- [Exercise instructions]: Report, as a bare number, how many lines hold "that".

════════════════════

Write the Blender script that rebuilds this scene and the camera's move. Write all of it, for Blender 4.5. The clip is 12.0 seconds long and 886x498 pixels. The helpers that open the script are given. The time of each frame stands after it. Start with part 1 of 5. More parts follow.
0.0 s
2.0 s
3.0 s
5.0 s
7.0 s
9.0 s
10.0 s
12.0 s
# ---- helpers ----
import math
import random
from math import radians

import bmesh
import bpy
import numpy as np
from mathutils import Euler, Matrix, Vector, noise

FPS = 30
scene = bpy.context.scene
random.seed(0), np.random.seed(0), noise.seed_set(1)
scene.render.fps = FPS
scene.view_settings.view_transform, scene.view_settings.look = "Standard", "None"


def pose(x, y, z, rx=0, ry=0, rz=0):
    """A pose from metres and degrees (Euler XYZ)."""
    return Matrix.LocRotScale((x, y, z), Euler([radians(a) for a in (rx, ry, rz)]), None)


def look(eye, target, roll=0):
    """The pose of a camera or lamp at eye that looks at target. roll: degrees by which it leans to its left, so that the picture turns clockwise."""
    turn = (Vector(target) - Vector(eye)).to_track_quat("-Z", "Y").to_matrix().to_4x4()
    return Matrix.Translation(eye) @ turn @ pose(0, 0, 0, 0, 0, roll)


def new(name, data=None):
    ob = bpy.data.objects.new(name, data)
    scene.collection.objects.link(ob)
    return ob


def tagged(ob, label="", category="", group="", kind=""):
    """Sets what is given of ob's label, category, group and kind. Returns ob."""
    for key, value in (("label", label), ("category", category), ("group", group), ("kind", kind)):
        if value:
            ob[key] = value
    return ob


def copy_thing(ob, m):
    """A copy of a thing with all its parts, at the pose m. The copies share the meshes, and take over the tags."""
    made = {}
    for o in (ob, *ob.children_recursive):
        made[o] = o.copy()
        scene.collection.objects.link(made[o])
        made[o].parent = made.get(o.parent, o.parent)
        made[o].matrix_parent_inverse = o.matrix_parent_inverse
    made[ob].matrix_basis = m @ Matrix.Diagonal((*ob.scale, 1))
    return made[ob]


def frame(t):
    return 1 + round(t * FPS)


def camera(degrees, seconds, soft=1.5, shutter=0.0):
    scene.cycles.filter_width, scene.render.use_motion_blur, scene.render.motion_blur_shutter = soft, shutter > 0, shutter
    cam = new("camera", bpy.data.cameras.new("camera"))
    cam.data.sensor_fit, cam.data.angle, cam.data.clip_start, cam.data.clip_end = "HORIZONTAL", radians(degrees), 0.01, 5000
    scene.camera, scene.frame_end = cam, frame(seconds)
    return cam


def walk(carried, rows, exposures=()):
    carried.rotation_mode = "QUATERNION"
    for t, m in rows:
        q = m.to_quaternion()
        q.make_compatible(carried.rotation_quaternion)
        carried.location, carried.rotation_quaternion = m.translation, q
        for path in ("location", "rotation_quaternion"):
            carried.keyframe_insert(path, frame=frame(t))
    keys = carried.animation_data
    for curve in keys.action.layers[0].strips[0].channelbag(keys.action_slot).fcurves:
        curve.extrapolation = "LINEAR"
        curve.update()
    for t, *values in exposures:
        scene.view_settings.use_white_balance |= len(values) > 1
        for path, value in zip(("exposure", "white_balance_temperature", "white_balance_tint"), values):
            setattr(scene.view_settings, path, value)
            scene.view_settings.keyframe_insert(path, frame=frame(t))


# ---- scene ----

════════════════════

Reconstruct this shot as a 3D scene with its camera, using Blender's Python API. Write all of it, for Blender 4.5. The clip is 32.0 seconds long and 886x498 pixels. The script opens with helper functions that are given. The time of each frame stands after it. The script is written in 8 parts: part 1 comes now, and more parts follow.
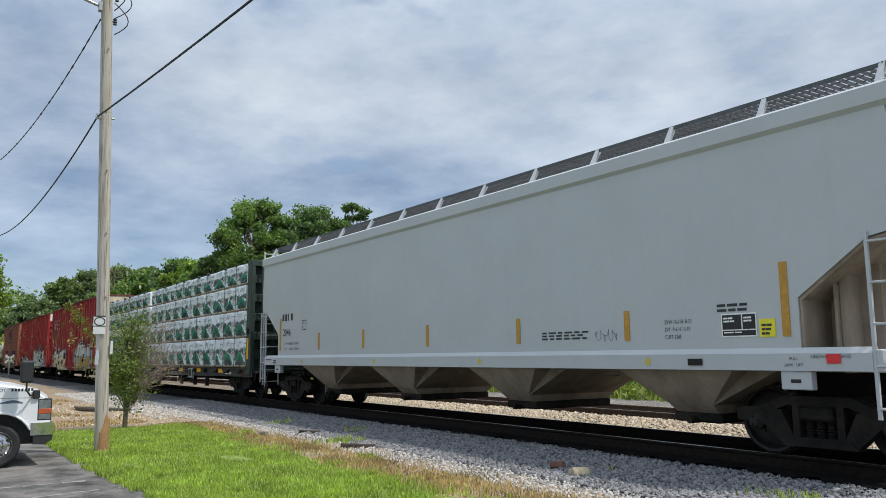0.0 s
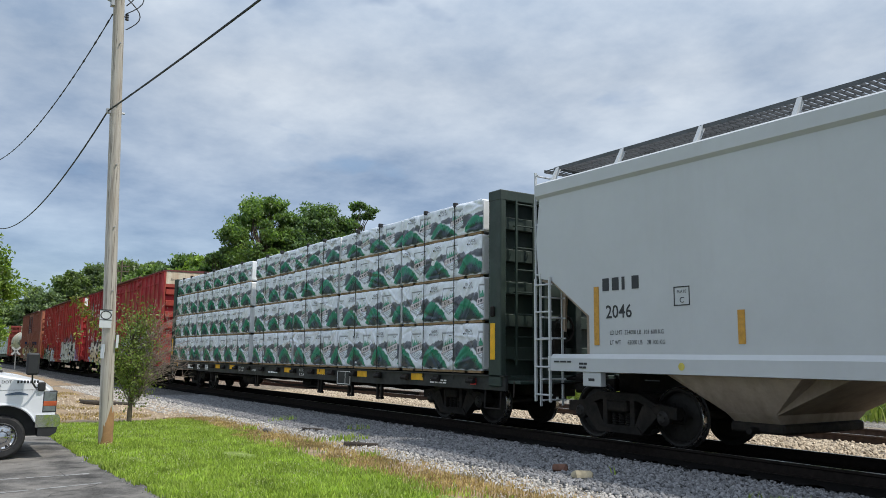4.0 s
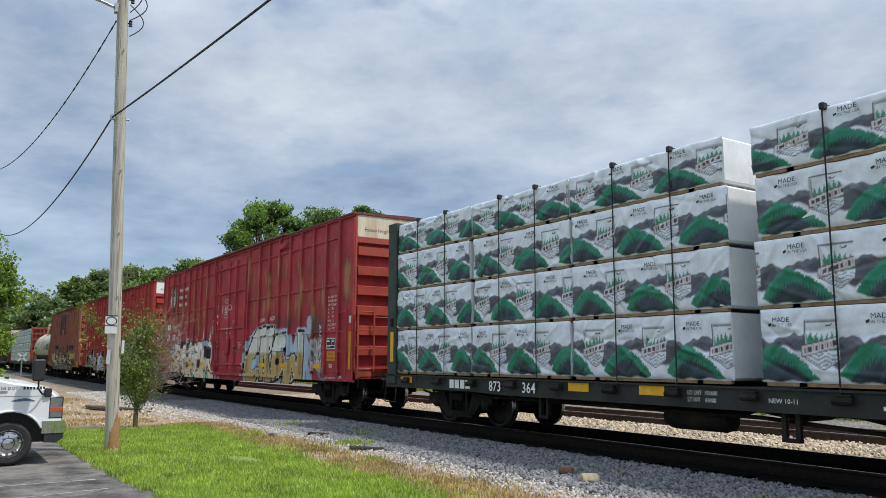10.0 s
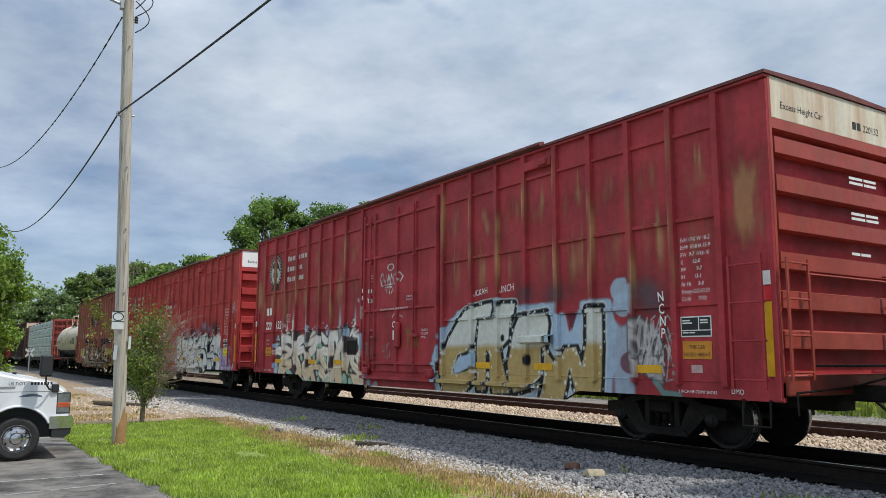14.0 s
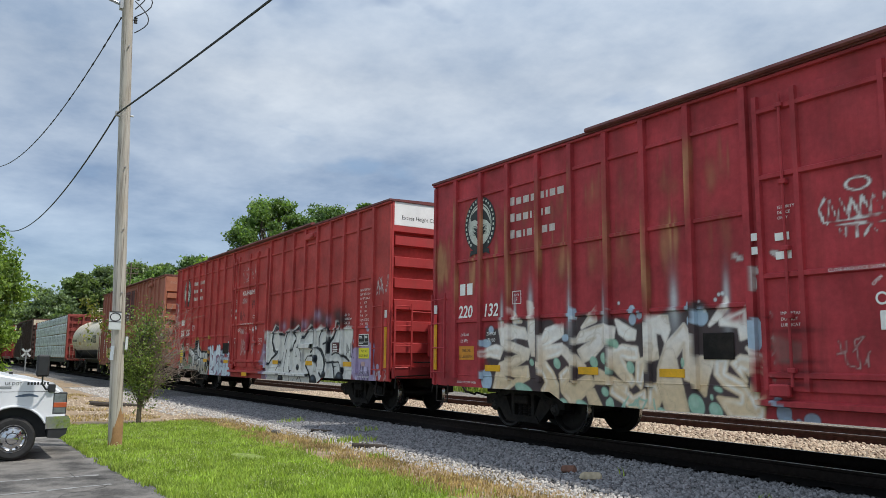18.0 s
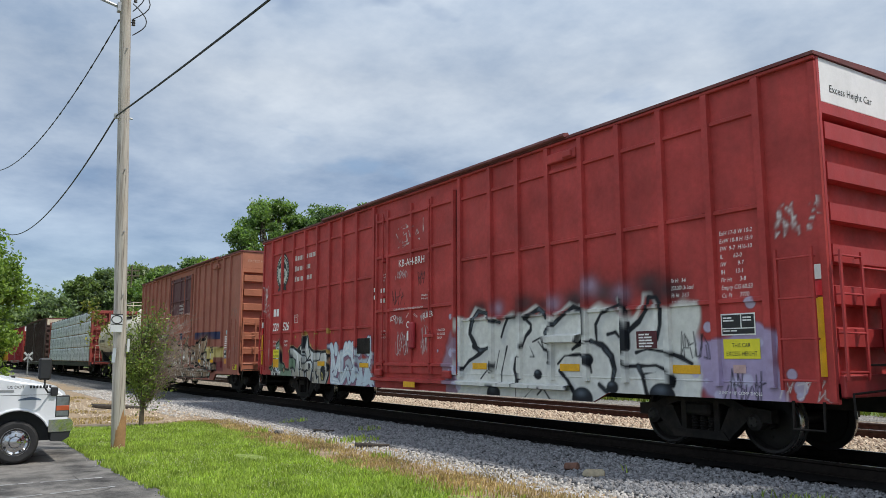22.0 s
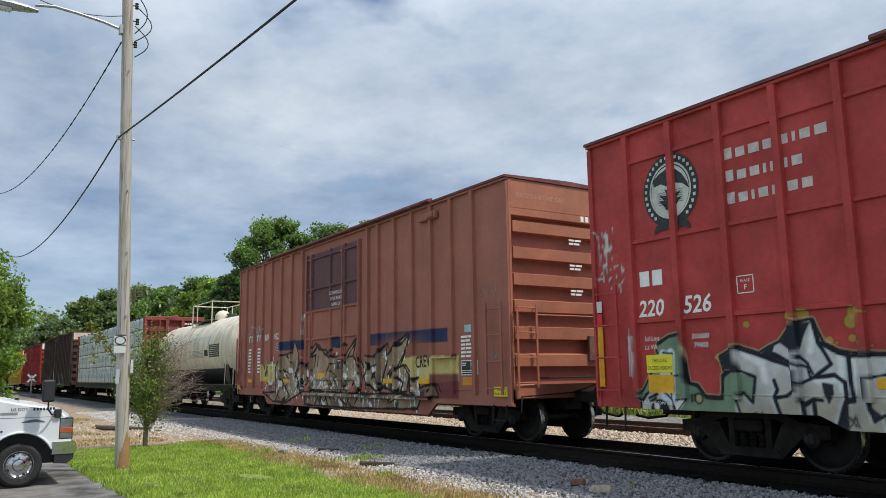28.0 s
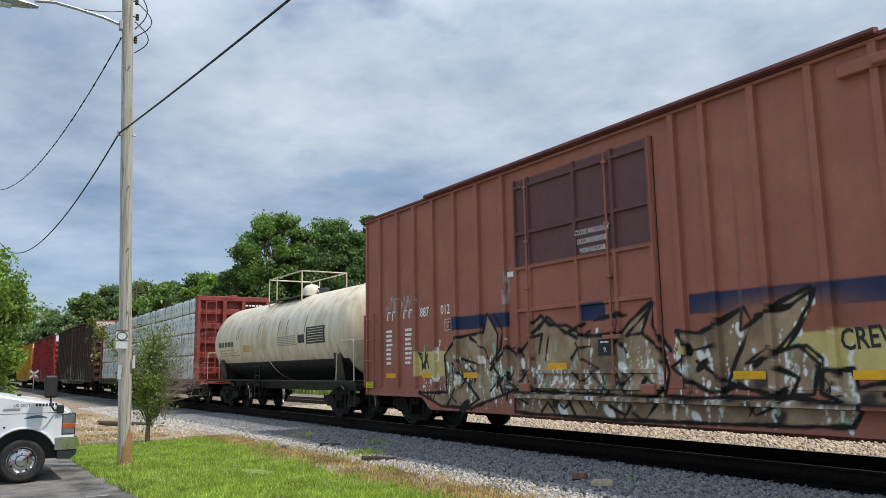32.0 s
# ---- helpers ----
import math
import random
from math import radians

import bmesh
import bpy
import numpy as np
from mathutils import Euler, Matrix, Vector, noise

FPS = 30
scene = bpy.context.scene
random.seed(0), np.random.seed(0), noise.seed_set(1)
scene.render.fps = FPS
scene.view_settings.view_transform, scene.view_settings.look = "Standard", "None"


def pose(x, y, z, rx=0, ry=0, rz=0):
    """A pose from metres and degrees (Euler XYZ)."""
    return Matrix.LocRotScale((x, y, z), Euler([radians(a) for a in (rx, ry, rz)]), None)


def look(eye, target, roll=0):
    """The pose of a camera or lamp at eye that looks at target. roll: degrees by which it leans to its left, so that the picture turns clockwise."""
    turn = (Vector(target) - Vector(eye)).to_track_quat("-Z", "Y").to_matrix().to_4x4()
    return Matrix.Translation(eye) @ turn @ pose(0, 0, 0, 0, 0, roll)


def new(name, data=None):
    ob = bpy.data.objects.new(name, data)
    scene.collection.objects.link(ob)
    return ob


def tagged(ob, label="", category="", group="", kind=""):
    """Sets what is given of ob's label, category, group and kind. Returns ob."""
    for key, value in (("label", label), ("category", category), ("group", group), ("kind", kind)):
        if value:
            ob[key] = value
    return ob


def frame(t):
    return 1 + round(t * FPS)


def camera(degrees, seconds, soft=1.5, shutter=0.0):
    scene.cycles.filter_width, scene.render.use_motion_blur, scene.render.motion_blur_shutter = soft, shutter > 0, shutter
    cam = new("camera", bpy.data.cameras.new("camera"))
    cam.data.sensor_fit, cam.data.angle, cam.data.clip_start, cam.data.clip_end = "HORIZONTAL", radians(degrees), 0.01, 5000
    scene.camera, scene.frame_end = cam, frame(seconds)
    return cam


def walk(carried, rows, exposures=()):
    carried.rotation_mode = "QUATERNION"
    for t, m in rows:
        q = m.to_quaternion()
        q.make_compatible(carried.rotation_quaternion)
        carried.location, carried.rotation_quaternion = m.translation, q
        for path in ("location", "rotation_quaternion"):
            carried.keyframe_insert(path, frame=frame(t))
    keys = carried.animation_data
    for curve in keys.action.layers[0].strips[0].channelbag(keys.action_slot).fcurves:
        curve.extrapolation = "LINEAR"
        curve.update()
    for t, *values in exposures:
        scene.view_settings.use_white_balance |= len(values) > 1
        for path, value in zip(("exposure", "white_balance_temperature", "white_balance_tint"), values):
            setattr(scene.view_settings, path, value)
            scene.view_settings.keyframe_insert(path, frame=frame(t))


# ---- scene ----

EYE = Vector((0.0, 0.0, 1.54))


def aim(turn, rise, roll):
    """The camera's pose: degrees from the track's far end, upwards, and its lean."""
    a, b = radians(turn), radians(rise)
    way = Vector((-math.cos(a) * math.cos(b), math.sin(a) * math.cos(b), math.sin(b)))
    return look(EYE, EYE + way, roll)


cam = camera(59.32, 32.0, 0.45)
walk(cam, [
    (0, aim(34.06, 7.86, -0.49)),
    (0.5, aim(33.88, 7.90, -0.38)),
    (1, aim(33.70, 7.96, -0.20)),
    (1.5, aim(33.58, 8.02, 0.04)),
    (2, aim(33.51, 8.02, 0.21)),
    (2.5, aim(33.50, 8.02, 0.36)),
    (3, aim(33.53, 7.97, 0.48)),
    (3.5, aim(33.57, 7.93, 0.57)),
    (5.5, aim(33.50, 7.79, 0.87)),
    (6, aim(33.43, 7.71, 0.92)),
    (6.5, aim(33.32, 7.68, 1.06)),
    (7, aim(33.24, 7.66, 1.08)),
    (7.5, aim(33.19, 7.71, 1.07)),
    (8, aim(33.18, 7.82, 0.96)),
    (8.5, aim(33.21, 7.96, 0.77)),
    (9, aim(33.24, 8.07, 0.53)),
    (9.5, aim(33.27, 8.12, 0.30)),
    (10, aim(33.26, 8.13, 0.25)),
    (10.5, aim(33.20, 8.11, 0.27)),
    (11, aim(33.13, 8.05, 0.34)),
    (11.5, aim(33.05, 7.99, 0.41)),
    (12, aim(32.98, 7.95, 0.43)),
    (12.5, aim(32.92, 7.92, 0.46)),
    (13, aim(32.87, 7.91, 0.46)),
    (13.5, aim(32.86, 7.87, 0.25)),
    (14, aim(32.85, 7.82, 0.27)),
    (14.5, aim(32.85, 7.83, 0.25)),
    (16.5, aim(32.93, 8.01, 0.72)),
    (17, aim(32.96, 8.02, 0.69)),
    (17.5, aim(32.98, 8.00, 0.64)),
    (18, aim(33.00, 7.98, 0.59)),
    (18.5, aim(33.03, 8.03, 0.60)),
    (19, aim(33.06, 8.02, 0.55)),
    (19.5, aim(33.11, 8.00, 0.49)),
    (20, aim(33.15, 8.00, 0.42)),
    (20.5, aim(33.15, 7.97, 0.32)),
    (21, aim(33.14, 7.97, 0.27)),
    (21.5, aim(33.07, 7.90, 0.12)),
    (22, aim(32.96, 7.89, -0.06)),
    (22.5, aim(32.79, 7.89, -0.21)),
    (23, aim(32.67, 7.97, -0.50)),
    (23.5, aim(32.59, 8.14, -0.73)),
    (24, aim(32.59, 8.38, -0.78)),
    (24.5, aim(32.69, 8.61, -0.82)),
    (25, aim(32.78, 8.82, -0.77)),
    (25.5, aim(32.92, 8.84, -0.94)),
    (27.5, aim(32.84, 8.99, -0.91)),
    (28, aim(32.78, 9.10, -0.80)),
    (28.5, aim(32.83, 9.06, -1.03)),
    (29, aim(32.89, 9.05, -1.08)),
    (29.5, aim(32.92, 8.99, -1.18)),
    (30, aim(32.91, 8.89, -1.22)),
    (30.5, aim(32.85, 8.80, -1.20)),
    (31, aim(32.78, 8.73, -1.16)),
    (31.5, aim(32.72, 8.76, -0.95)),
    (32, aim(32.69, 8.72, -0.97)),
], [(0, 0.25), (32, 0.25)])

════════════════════

- [Solution below]: 4